In a way, this encapsulates Sable's design ethos. It's less about any mechanical sense of progression or achievement, and more about experiencing and enjoying the world for its own sake. Once you're released from the cradle of Sable's home valley, you're free to go wherever you want and do whatever you want. There's no level gating, no restricted areas, no artificial obstacles to exploration whatsoever. There are quests, and puzzles, and platforming challenges, but you don't have to engage with any of them if you don't want to.
It's up to you to decide what kind of game you want Sable to be, which for me meant it was mostly a game about climbing. Sable employs a Breath of the Wild-style climbing system whereby almost every surface is climbable, but you have a limited amount of stamina with which to climb. I spent a lot of time scaling heights to seek out "cartographers", professional mapmakers who will supply you with maps of the area and a badge as a mark of achievement for finding them, as they tend only to be found in the most precipitous places in the desert.
But if you just want to go sightseeing, there are plenty of interesting sights to see, ranging from ramshackle settlements to ancient crashed spaceships to remote, monastic structures sat atop towering, teetering mesas. Each of these places has a snippet of story behind it, letting you piece together the jigsaw that is Sable's world history. And wherever you go in Sable's world, it is wonderfully atmospheric. The art is obviously stunning, particularly the way colour fades in an out of the picture as the sun rises and sets. But what impressed me more was the sound design. The way Sable's footsteps echo off cave walls is incredibly immersive.
Unfortunately, Sable doesn't feel as good as it looks or sounds. I found her stuttering, anime-like running animation to be instantly disagreeable, completely at odds with the way the line-drawn landscape smoothly flows from one dune to the next. The glider, meanwhile, is either tedious or outright cumbersome to control. Most of the time you just point it in a direction and then pick your teeth until you arrive, except for moments when it randomly fails to navigate a sand dune and ends up rolling around like an excited puppy.
My biggest issue with Sable, however, is the lack of any dynamism to its world. The game features no especially unique systems, while the quests tend toward "collect three things" affairs, and the puzzles mostly revolve around standing on pressure plates or finding batteries to power sealed doors. There are exceptions, such as an intriguing detective mystery where you're chasing leads throughout town. But they are exceptions rather than the norm.
I get that Sable is supposed to be a more contemplative affair, but nearly every open world game features these moments, whether you're riding through the range in Red Dead Redemption 2, or standing beneath a ruined suspension bridge in Mad Max. The sublime and the beautiful are fundamental design components. Even Days Gone has moments like this (as well as a better bike).

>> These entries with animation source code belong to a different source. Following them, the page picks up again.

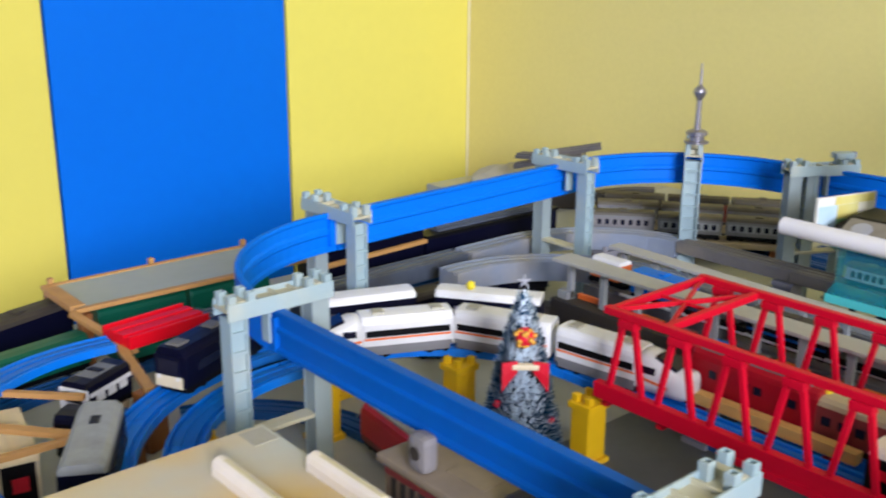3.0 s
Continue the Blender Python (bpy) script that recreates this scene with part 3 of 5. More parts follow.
for s in (-1, 1):
    ye, yi = s * (BY - 0.005), s * (BY - 0.076)
    part("portal_strut", box(-BX + 0.005, BX - 0.005, ye - 0.0036, ye + 0.0036, BH - 0.009, BH - 0.001, 0.001), M_RED, br)
    part("portal_strut", box(-BX + 0.005, BX - 0.005, yi - 0.0040, yi + 0.0040, BH - 0.009, BH - 0.001, 0.001), M_RED, br)
    part("brace", bar((-BX + 0.006, ye, BH - 0.005), (BX - 0.006, yi, BH - 0.005), 0.0040, 0.005), M_RED, br)
    part("brace", bar((BX - 0.006, ye, BH - 0.0055), (-BX + 0.006, yi, BH - 0.0055), 0.0040, 0.004), M_RED, br)
    part("brace", bar((0, ye, BH - 0.006), (0, yi, BH - 0.006), 0.0034, 0.003), M_RED, br)
for k in range(7):
    y = -BY + 2 * BY * k / 6
    part("floor_beam", box(-BX + 0.005, BX - 0.005, y - 0.004, y + 0.004, 0.0, 0.0045), M_RED, br)
for s in (-1, 1):
    block_pier(1.0535 + 0.06, 0.3715 + s * 0.185, 0.795, M_YPIER if s < 0 else M_PIER_GREY, YP if s < 0 else GP, w=0.030, d=0.026, group="yellow track piers" if s < 0 else "toy track piers")


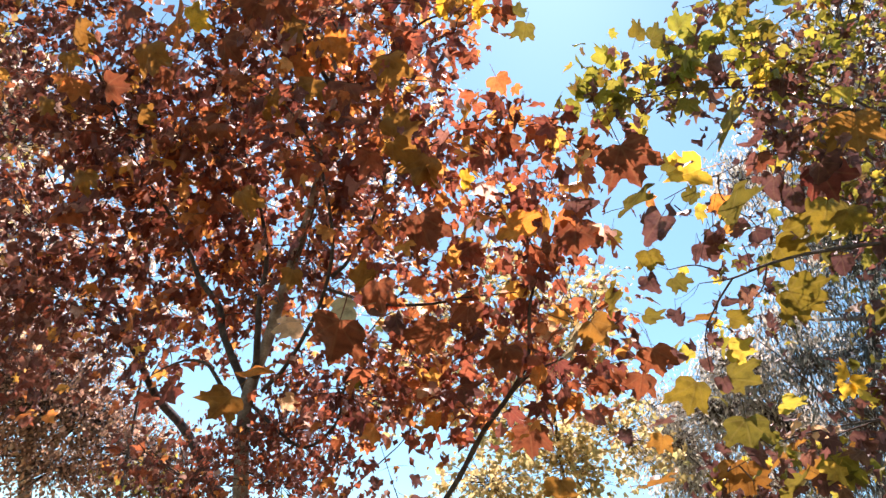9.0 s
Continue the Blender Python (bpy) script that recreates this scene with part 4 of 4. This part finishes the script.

Perhaps I'm jaded because I've played so many open world games, or perhaps I'm too sandbox oriented to appreciate Sable's more hands-off approach, but I really feel like it needs something to bind its world together, some universal system that gives it an identity beneath the fingers. What made Breath of the Wild a masterpiece wasn't the size of its world or its gorgeous art, it's the way you could interact with that world, how every tree and blade of grass was a springboard for creative play.
Sable takes most of that out, quite literally given its arid world. You can bike and you can climb and you can talk to people, and that's more or less it for your main interactions. I've been there and done that, and Sable's attempt to recontextualise it simply wasn't enough to get me on board. It's pretty, it's well written, and the soundtrack is gorgeous, but beyond that, Sable's desert adventure left me feeling more stranded than stunned.